Exercise goal: Give the number of lines in the data that contain "with", and nothing more.
□ □ □
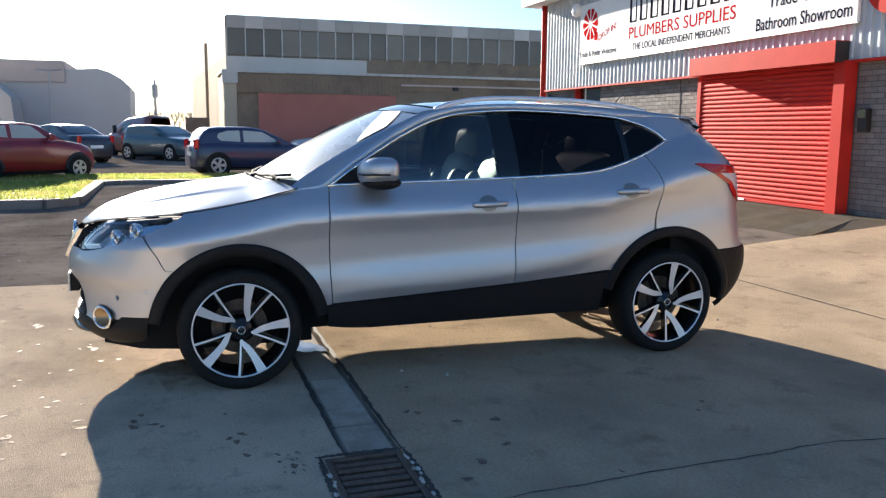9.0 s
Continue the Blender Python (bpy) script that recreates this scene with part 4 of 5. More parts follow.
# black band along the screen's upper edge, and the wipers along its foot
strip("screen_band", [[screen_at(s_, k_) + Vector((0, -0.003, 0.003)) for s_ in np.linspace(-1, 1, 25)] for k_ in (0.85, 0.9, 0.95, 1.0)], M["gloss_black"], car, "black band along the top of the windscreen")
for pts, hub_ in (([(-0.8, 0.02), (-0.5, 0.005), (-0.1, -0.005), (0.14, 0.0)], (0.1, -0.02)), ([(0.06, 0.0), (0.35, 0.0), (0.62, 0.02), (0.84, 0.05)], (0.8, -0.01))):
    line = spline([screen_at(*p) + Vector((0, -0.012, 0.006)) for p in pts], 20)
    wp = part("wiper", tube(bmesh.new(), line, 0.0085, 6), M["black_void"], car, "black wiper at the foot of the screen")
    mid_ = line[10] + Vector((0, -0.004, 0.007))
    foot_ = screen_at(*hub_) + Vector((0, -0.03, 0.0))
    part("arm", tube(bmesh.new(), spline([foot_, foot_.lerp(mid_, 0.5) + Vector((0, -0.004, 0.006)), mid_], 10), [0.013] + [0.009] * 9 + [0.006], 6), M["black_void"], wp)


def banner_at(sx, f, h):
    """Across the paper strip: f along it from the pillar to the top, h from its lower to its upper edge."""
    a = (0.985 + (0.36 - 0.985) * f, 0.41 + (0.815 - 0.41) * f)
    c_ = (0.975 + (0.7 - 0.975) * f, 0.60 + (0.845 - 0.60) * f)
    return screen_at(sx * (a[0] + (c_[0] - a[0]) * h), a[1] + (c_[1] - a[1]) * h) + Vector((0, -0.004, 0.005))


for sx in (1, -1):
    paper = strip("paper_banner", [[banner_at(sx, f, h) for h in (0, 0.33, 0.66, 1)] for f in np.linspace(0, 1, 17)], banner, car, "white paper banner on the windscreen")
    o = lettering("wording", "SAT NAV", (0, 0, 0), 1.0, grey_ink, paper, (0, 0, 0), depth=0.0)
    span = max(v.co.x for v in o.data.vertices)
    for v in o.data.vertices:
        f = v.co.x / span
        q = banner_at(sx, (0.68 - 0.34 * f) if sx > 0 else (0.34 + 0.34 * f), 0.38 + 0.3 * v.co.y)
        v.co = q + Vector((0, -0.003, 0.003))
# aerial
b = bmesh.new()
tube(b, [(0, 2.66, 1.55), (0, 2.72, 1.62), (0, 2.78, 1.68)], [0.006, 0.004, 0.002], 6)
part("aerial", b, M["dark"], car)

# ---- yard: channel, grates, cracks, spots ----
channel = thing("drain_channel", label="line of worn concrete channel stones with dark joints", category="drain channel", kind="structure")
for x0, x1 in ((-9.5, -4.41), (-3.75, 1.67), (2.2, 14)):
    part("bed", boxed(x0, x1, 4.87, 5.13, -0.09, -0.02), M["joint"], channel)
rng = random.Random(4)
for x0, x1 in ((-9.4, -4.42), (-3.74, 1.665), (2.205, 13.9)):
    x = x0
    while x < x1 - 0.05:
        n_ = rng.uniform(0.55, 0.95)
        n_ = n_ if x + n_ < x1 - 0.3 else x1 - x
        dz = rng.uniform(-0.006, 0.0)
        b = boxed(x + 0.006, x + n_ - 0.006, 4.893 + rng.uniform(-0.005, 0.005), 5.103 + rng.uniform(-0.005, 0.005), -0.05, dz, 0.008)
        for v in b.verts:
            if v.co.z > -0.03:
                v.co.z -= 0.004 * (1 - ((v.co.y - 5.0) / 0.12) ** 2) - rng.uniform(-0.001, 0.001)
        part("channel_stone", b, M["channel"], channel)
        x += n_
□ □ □
Written response: 2